§ **Aim**
Report every line in the listing below where the string "this" shows up.

§ **Items from a data source**
____

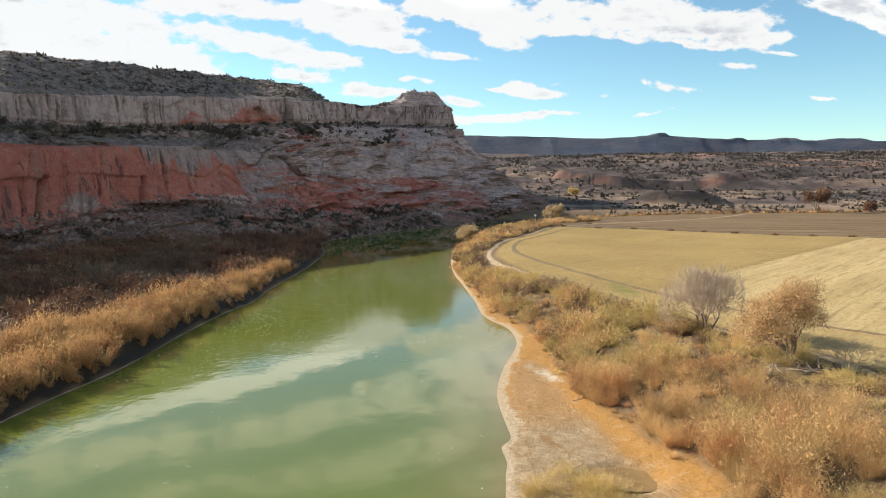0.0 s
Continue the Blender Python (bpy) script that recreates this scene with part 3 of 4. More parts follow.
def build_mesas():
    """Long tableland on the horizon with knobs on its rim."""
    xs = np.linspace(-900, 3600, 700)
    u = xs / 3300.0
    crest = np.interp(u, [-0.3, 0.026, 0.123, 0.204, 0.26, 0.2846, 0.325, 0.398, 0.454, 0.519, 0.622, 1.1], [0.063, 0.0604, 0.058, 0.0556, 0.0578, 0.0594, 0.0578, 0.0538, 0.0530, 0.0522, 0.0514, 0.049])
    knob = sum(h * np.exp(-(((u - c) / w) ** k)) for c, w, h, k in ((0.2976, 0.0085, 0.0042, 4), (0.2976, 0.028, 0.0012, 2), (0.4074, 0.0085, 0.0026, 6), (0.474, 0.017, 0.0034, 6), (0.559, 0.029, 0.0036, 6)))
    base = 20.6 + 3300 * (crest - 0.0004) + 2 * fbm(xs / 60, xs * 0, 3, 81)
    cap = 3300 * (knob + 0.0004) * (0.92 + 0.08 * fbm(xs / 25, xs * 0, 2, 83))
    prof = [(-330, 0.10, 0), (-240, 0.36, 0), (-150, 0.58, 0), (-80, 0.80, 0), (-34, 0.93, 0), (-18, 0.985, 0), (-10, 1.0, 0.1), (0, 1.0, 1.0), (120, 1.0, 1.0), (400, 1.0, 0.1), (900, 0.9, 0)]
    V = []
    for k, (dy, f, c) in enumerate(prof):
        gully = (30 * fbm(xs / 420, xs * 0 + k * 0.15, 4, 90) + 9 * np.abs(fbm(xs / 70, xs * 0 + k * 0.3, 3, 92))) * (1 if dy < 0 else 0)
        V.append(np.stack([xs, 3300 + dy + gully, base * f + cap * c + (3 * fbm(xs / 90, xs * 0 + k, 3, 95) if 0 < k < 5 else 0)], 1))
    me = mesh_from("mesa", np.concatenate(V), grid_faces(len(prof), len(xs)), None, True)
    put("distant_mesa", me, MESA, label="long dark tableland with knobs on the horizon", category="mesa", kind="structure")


# ---- the cliff ----
# Guide lines of the rock face from south to north round its nose, each with one place per station: x, y, z.
TOE = [(-160, 40, 2), (-114, 97, 2), (-98, 140, 2.5), (-66, 197, 2.5), (-41, 230, -0.5), (-28, 258, -0.5), (-19, 276, -0.5), (-11, 290, -0.5), (-4, 300, -0.5), (2, 309, -0.5), (19, 329, -0.5), (46, 372, 2), (62, 425, 5), (62, 520, 6), (20, 620, 10)]
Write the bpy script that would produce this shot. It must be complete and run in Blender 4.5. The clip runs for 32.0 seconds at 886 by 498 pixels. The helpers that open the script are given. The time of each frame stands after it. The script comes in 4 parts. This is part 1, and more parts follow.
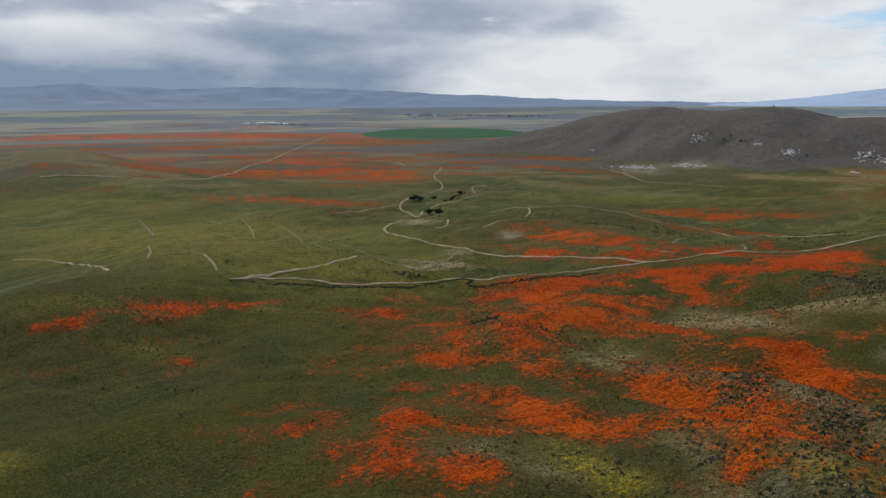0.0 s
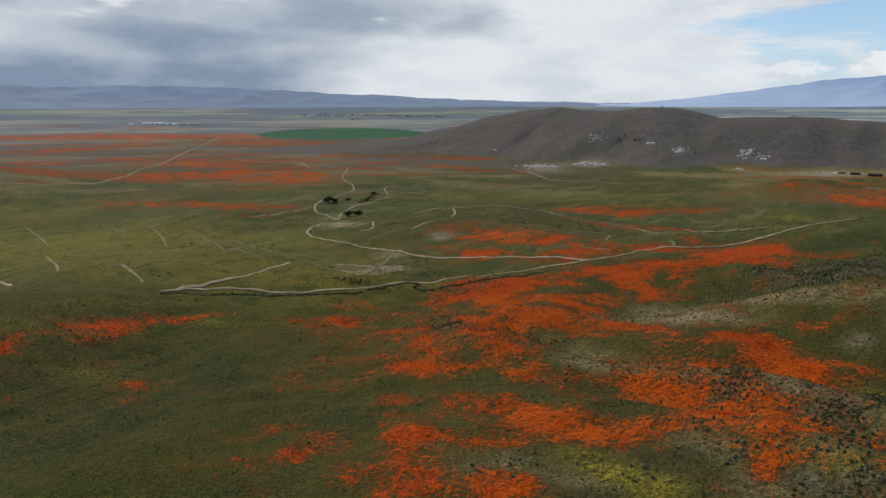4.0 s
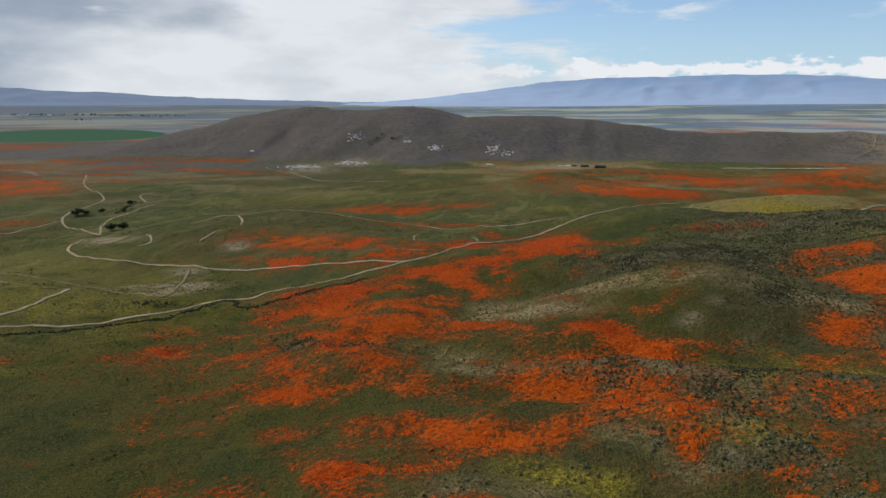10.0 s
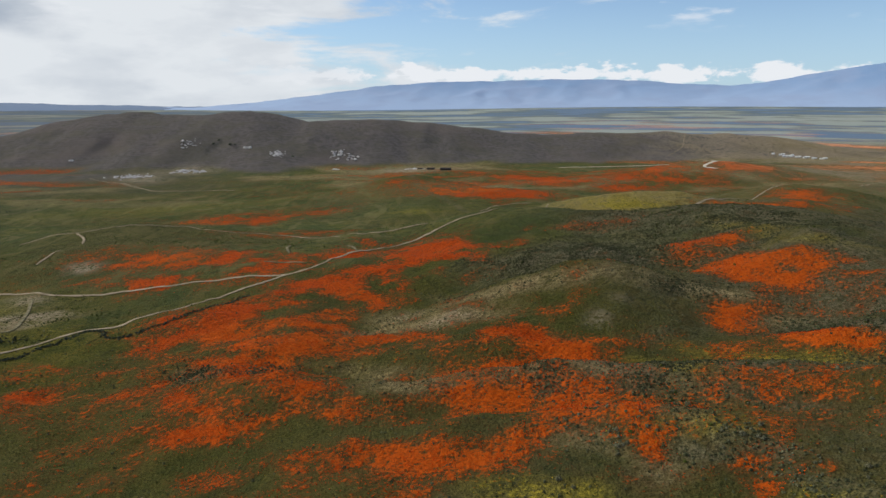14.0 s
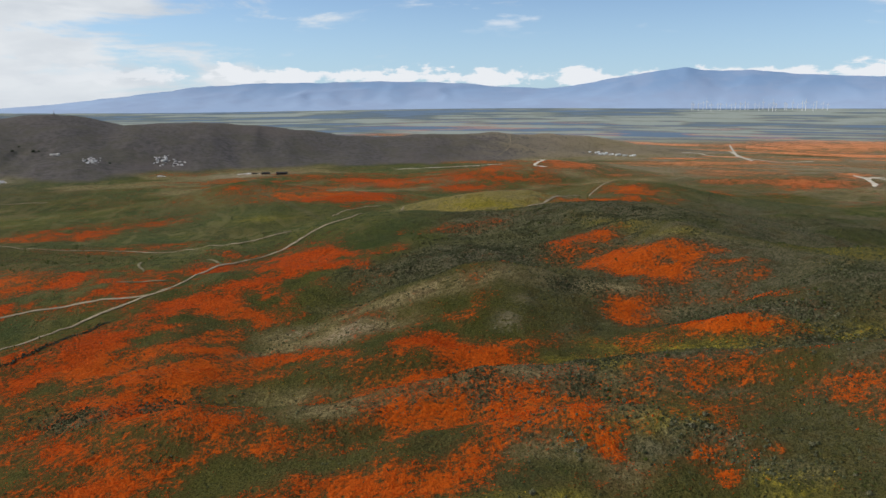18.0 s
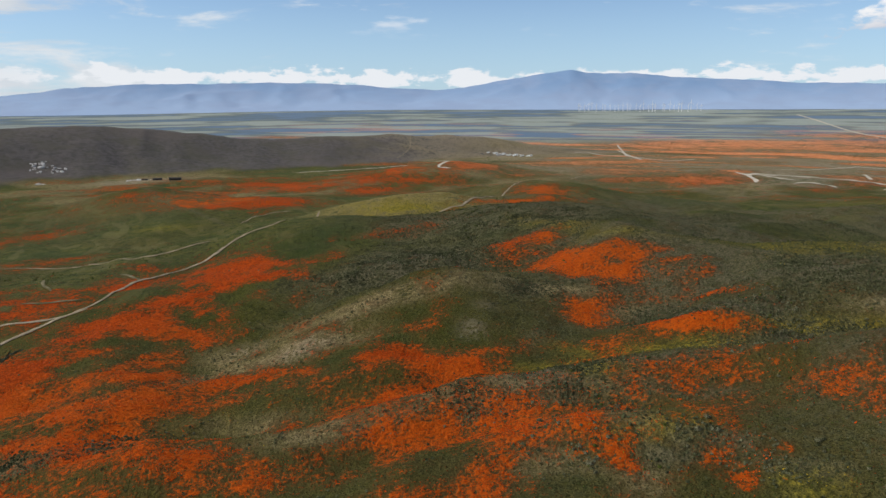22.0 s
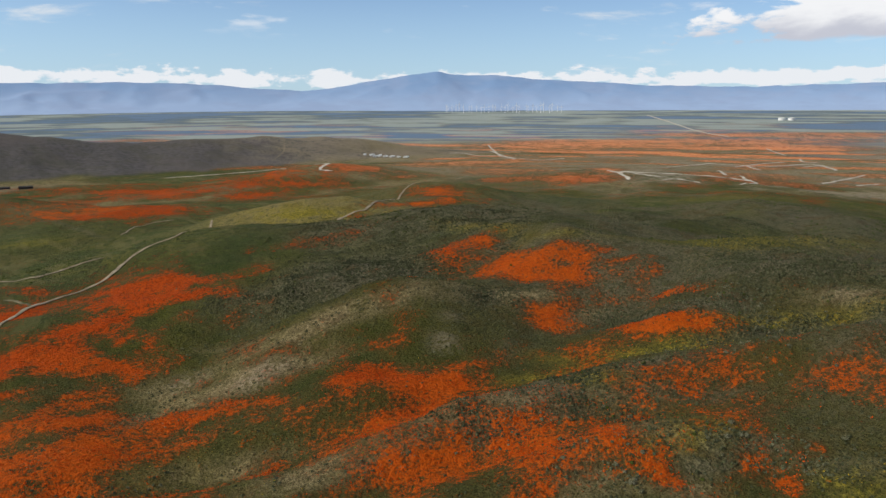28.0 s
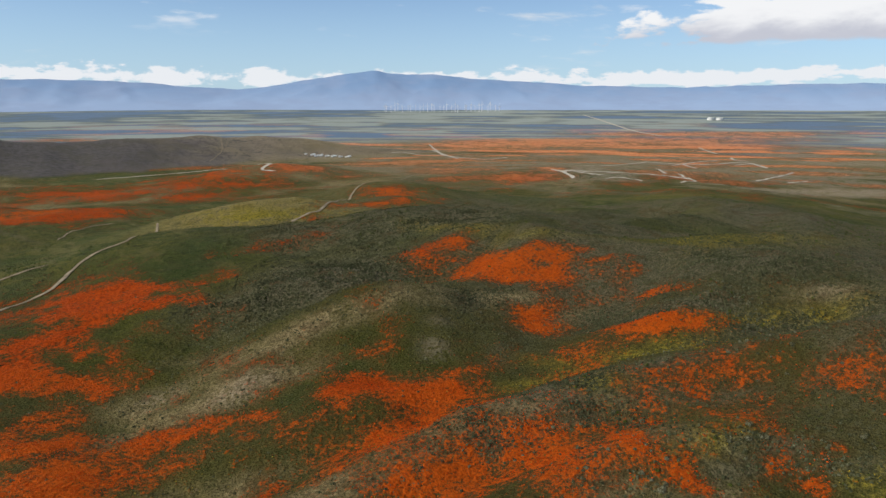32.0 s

____

§ **Answer to the task**
Continue the Blender Python (bpy) script that recreates this scene with part 3 of 4. More parts follow.
Write the bpy script that would produce this shot. It must be complete and run in Blender 4.5. The clip runs for 32.0 seconds at 886 by 498 pixels. The helpers that open the script are given. The time of each frame stands after it. The script comes in 4 parts. This is part 1, and more parts follow.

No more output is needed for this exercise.